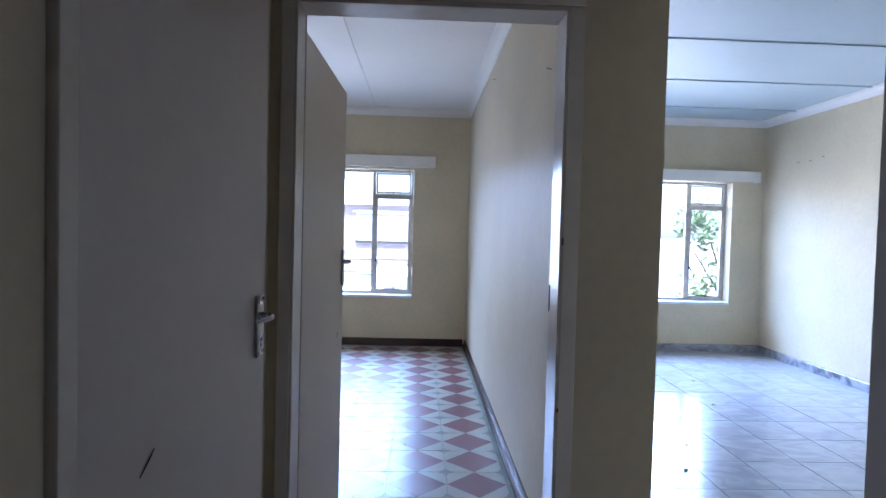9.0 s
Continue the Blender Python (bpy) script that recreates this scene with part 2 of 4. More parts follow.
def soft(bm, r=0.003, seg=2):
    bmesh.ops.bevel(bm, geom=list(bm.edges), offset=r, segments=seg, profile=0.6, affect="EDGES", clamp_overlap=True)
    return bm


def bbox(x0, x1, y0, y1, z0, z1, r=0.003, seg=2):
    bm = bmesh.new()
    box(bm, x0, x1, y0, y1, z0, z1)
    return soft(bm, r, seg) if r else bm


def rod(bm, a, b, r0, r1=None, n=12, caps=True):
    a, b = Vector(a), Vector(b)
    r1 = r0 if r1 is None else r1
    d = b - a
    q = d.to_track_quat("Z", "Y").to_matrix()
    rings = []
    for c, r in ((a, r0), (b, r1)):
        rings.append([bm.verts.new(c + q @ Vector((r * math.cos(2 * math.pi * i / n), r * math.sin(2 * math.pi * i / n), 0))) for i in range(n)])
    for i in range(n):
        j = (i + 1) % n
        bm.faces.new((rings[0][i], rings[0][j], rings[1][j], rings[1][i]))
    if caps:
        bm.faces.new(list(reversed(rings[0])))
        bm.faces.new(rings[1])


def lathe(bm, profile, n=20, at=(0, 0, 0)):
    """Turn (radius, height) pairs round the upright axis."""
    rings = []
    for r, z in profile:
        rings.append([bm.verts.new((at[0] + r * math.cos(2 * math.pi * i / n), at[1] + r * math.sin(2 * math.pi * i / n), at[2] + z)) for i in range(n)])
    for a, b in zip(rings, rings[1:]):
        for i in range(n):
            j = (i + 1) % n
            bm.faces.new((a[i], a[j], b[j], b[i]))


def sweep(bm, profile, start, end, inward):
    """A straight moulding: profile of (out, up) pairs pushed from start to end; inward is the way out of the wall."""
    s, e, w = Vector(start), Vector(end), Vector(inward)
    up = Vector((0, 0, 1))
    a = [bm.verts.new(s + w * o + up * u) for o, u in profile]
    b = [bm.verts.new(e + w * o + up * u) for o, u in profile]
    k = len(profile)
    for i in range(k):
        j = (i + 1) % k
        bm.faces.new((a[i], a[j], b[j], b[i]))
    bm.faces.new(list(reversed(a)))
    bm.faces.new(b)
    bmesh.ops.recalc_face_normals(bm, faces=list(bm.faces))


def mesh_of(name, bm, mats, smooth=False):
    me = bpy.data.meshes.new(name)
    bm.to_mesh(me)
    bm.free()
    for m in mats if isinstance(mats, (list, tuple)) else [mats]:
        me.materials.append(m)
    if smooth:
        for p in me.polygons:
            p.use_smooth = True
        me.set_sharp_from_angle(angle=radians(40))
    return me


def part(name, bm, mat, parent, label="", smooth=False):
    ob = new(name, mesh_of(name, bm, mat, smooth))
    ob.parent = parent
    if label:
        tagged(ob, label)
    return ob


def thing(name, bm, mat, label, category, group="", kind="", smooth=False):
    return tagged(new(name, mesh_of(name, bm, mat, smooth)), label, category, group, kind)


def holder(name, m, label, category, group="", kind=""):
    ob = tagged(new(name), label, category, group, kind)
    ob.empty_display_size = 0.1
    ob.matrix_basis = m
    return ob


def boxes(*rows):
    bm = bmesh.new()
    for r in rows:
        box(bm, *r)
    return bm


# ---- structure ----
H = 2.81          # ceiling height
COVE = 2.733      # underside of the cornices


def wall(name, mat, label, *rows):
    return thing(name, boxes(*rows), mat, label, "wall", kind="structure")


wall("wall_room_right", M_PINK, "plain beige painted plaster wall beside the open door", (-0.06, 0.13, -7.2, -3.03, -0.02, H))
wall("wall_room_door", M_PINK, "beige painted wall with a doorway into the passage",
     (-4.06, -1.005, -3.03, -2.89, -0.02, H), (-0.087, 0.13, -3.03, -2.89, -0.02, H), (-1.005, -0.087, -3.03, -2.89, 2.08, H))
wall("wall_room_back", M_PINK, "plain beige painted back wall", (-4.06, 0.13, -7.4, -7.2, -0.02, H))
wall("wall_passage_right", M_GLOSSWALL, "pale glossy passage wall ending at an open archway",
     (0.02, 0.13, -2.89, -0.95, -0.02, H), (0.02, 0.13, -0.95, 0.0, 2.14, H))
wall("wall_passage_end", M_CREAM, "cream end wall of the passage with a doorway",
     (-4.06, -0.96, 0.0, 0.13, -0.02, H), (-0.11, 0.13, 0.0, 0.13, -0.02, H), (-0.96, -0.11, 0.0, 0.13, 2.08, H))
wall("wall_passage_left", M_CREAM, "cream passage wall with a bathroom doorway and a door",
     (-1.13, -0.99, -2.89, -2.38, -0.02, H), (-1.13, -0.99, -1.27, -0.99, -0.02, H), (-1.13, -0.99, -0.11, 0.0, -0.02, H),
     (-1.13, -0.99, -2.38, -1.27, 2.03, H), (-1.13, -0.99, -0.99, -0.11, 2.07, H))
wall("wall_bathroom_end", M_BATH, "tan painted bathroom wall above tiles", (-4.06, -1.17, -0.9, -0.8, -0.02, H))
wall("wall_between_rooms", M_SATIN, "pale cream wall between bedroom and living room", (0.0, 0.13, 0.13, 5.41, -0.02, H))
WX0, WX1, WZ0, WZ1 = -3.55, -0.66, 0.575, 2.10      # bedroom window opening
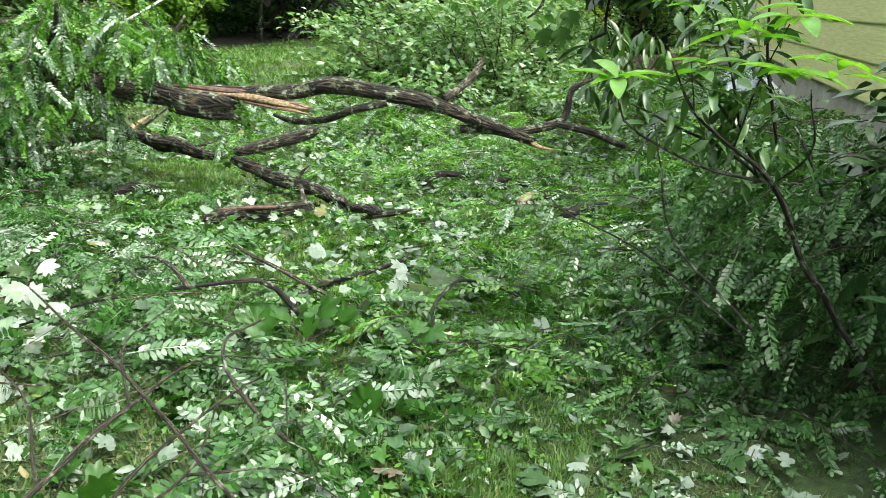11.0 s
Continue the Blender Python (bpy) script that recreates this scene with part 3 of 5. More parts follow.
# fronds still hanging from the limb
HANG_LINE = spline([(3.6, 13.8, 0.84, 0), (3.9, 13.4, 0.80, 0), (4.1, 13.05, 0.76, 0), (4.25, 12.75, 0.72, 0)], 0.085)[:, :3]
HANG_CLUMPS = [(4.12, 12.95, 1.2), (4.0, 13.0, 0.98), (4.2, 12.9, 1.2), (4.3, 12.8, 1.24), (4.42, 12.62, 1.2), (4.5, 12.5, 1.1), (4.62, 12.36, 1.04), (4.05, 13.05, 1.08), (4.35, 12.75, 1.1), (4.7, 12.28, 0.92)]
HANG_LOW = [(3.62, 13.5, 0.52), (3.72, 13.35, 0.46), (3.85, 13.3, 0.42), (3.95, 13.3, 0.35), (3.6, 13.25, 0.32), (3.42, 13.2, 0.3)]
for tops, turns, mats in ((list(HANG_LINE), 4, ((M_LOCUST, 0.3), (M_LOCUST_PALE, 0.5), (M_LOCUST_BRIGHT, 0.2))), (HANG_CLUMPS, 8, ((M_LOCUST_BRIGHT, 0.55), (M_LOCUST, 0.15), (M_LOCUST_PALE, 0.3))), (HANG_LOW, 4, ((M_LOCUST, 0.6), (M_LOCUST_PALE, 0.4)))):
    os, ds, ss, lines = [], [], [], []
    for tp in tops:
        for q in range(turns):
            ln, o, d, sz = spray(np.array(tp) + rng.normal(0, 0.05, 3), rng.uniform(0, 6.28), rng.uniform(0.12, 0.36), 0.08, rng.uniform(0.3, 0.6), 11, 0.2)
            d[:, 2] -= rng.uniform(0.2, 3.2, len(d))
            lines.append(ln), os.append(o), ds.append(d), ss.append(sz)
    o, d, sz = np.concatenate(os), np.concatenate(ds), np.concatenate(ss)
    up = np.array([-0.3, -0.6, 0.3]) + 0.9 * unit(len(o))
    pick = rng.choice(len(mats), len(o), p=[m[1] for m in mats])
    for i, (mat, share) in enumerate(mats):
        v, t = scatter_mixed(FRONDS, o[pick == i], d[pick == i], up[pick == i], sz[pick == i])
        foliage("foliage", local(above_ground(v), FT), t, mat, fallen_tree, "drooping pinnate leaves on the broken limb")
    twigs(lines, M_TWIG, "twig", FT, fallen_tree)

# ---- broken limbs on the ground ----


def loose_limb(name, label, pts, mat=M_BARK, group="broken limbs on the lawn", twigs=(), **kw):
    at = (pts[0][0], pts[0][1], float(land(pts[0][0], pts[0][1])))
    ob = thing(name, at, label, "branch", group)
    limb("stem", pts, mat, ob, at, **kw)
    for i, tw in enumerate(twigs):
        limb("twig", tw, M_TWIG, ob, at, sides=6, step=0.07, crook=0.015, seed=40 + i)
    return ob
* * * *
- **PROBLEM TO SOLVE**
Print the data above verbatim from the first line through the line holding "bm.faces.new(rings[1])", leaving every picture out.

- **FULL RESPONSE**
9.0 s
Continue the Blender Python (bpy) script that recreates this scene with part 2 of 4. More parts follow.
def soft(bm, r=0.003, seg=2):
    bmesh.ops.bevel(bm, geom=list(bm.edges), offset=r, segments=seg, profile=0.6, affect="EDGES", clamp_overlap=True)
    return bm


def bbox(x0, x1, y0, y1, z0, z1, r=0.003, seg=2):
    bm = bmesh.new()
    box(bm, x0, x1, y0, y1, z0, z1)
    return soft(bm, r, seg) if r else bm


def rod(bm, a, b, r0, r1=None, n=12, caps=True):
    a, b = Vector(a), Vector(b)
    r1 = r0 if r1 is None else r1
    d = b - a
    q = d.to_track_quat("Z", "Y").to_matrix()
    rings = []
    for c, r in ((a, r0), (b, r1)):
        rings.append([bm.verts.new(c + q @ Vector((r * math.cos(2 * math.pi * i / n), r * math.sin(2 * math.pi * i / n), 0))) for i in range(n)])
    for i in range(n):
        j = (i + 1) % n
        bm.faces.new((rings[0][i], rings[0][j], rings[1][j], rings[1][i]))
    if caps:
        bm.faces.new(list(reversed(rings[0])))
        bm.faces.new(rings[1])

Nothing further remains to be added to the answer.